É nesse sentido a jurisprudência da Corte (REsp
n. 185.642/RJ, Rel. Min. Ruy Rosado de Aguiar, DJU, de 7.12.1998; EDREsp n. 11.973/RJ, Rel. Min. Humberto Gomes de Barros, DJU, de 30.5.1994; RMS n. 9459/PB, rel. Min. Fernando Gonçalves, DJU, de 13.12.1999).

Ante o exposto, comprovada a literal violação de lei, julgo procedente o pedido para, rescindindo o acórdão lavrado no REsp n. 117.831/SP, reconhecer o direito de a Defensoria Pública ser intimada pessoalmente para as contra-razões ao recurso especial, devendo, a partir deste ato, prosseguir regularmente o processo.

Custas ex lege.

Honorários advocatícios de 10% do valor da condenação.

É como voto.

 

VOTO

O Senhor Ministro Fernando Gonçalves: Senhor Presidente, voto acompanhando o Senhor Ministro-Relator.

Julgo procedente a ação rescisória.

Presidente o Senhor Ministro José Arnaldo da Fonseca

Relator o Senhor Ministro Felix Fischer

 

VOTO-VISTA (VENCIDO)

O Excelentíssimo Senhor Ministro Fontes de Alencar:

Senhor Presidente, trata-se de uma ação rescisória proposta por um assegurado, visando desconstituir acórdão de uma das Turmas desta Seção, ao fundamento do artigo 485, V, do Código de Processo Civil, porque o seu defensor – defensor público – não teria sido pessoalmente intimado para oferecer contra-razões.
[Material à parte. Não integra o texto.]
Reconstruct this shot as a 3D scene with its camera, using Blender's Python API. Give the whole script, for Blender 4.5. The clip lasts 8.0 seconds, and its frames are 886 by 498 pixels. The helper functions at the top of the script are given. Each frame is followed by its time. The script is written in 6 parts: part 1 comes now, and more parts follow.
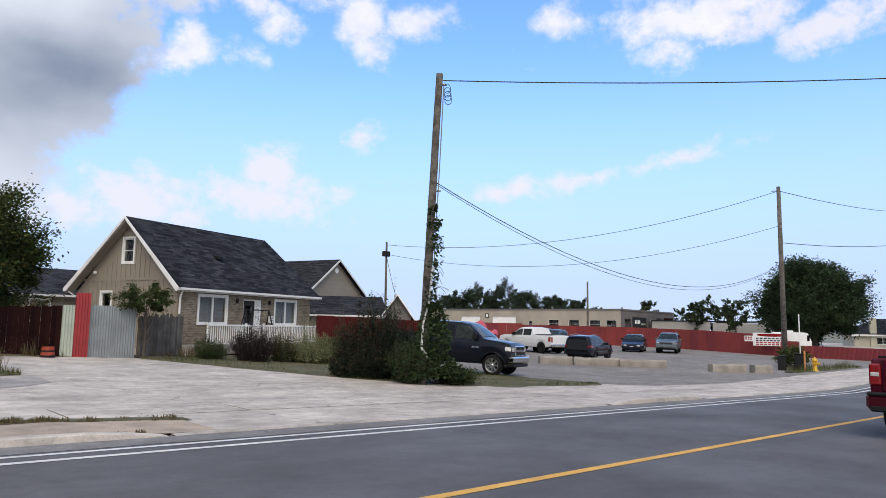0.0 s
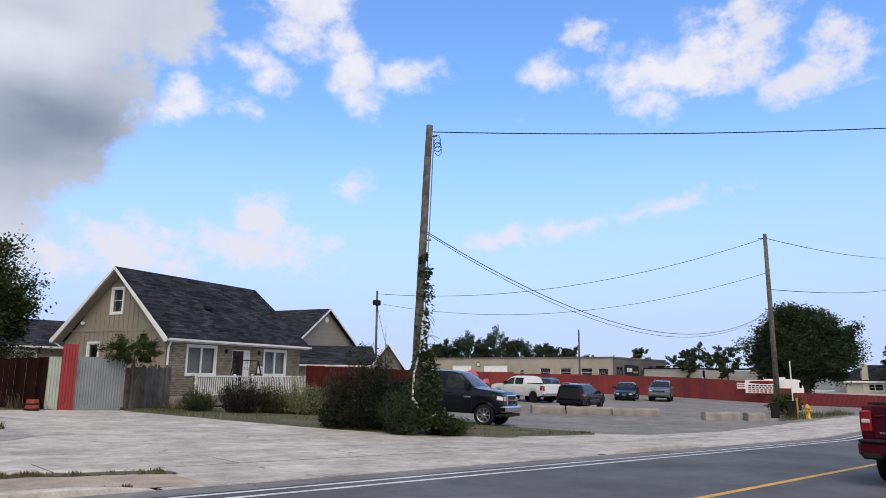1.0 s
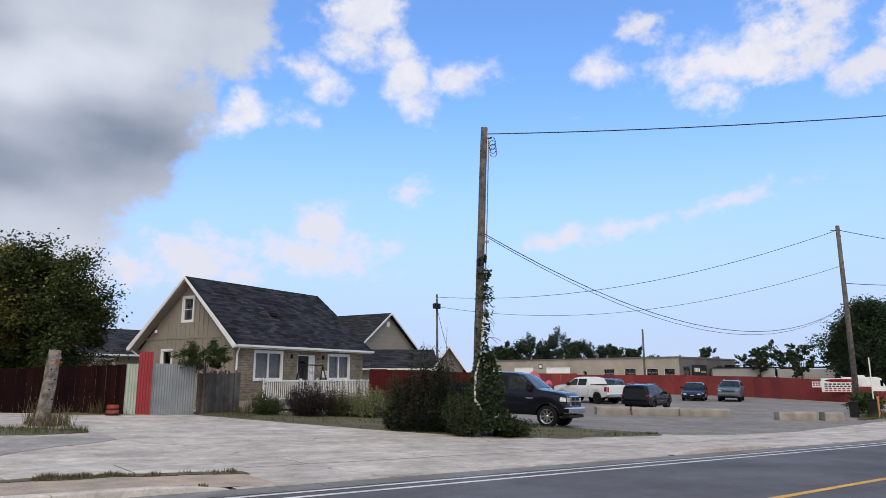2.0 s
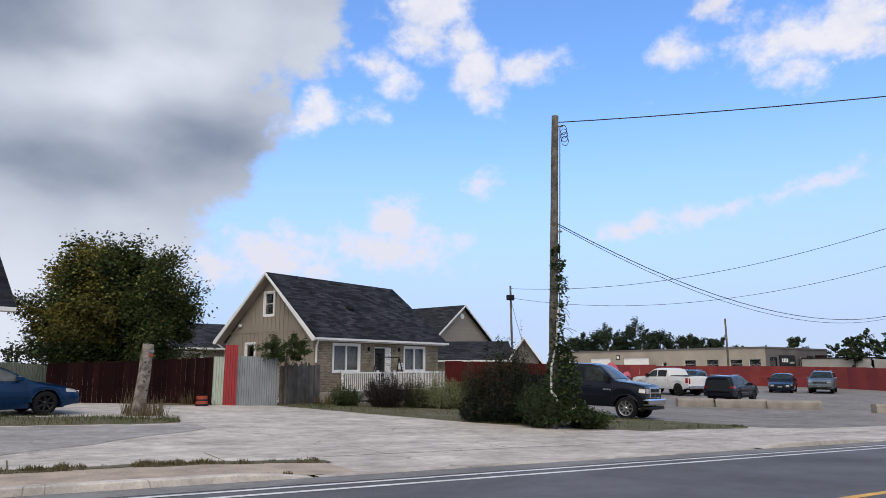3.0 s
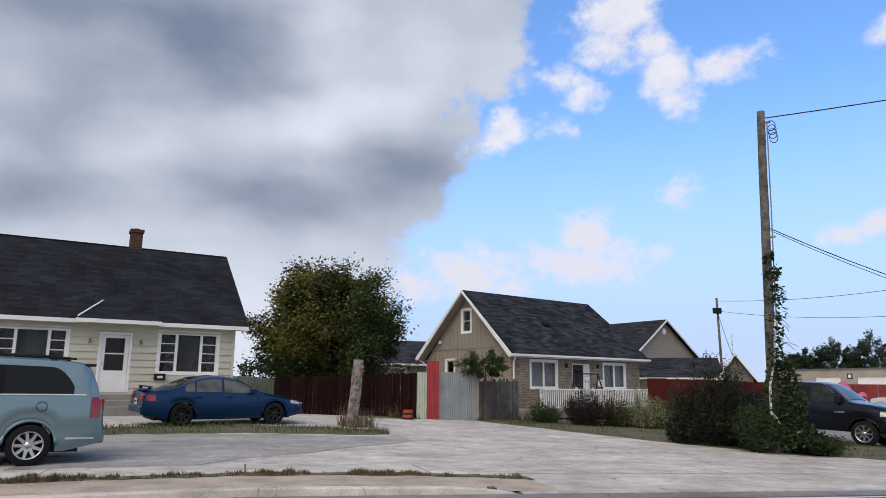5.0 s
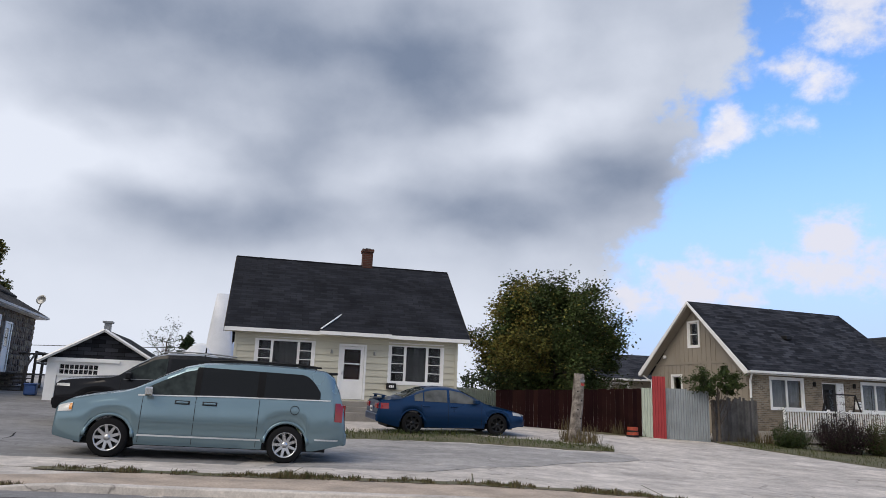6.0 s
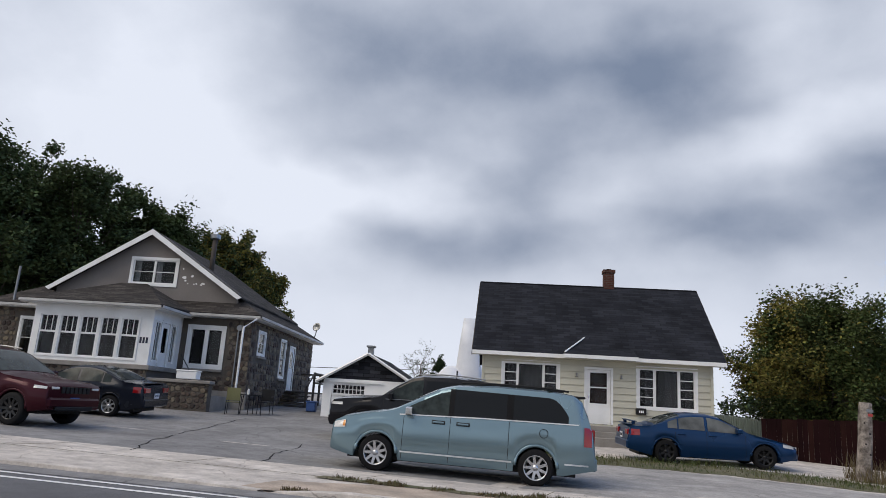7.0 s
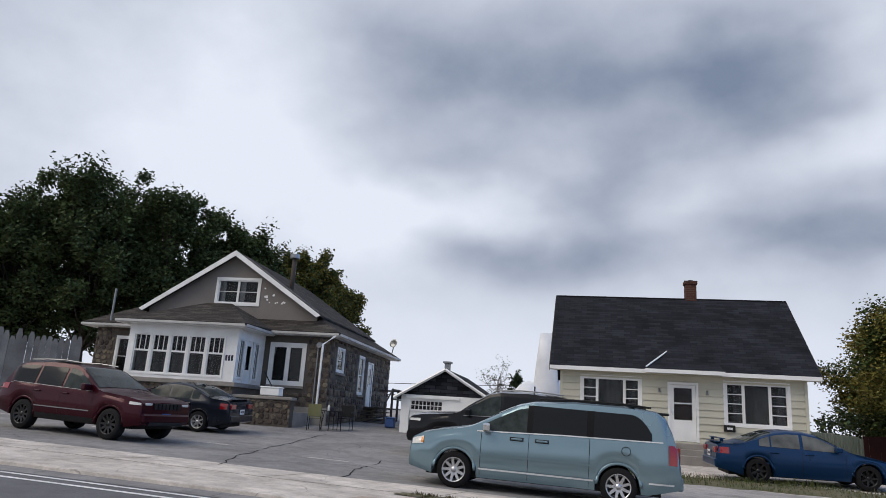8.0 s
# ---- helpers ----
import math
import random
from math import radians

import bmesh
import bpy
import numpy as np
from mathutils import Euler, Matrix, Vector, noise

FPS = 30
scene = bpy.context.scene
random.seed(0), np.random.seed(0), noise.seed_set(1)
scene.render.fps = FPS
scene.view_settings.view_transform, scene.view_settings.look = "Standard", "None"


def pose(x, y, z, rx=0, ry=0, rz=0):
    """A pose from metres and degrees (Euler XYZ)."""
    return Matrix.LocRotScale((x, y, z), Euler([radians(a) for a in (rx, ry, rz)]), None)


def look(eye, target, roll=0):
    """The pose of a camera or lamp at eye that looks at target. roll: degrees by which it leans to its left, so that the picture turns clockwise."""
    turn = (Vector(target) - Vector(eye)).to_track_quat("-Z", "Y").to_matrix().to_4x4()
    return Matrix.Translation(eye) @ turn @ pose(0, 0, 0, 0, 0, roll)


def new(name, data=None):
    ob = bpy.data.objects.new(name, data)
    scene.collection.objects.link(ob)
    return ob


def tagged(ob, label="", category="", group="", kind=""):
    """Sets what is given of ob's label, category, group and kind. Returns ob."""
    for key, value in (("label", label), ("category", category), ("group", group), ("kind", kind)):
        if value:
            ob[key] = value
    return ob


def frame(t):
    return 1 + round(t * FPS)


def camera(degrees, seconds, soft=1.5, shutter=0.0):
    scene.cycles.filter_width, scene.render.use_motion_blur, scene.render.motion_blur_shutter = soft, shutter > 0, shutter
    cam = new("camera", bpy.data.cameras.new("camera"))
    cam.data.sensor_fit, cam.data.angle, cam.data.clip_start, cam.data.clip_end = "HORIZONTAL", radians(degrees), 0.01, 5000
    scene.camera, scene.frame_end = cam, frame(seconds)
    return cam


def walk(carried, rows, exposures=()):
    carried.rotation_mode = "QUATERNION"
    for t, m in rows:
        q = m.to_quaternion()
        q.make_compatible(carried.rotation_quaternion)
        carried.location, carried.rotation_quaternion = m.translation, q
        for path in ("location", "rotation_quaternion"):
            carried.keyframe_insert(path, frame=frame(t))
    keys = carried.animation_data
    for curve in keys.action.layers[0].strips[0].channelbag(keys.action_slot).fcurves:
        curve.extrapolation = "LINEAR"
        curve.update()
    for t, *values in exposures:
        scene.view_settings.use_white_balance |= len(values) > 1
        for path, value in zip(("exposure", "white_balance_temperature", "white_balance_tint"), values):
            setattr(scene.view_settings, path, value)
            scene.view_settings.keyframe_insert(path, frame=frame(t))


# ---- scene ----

Então, o eminente Ministro Felix Fischer acolheu a rescisória ao fundamento de que o error in procedendo também comporta o ataque via ação rescisória.

De minha parte, não tenho dúvida em aderir à tese de que o error in procedendo não está afastado do alcance da ação rescisória. Todavia, no caso presente, tenho que um erro ensejador de rescisória ocorreu no acórdão que se busca desconstituir. Se verdadeira alegação, o fato acontecido antes de o recurso especial chegar a esta Corte, além disso, a não concessão do prazo para contra-arrazoar teria ocorrido num Tribunal de Segundo Grau. Esse vício, se verdadeiro, não pode servir de suporte, de fundamento, para rescindir o acórdão de Turma do Superior Tribunal de Justiça, que não praticou ou deixou de praticar ato que lhe era devido. Ou seja, se verdadeira a alegação, o fato praticado, a omissão do ato que deveria praticado ser, teria acontecido num Tribunal de Segundo Grau. Evidentemente que não me parece razoável desconstituir-se um acórdão de Turma do STJ, para que os autos voltem à instância ordinária, e esta abra oportunidade a contra-razões de recurso especial, e, novamente, os autos venham ao STJ. Salvo engano de minha parte, foi isso que entendi dos dados da causa. Por isso, considero inadmissível a ação rescisória de acórdão deste Tribunal, ainda que eventualmente tenha realmente ocorrido a falha no curso do procedimento do Tribunal de Segundo Grau.

É o meu voto, Senhor Presidente, data venia do eminente Ministro-Relator.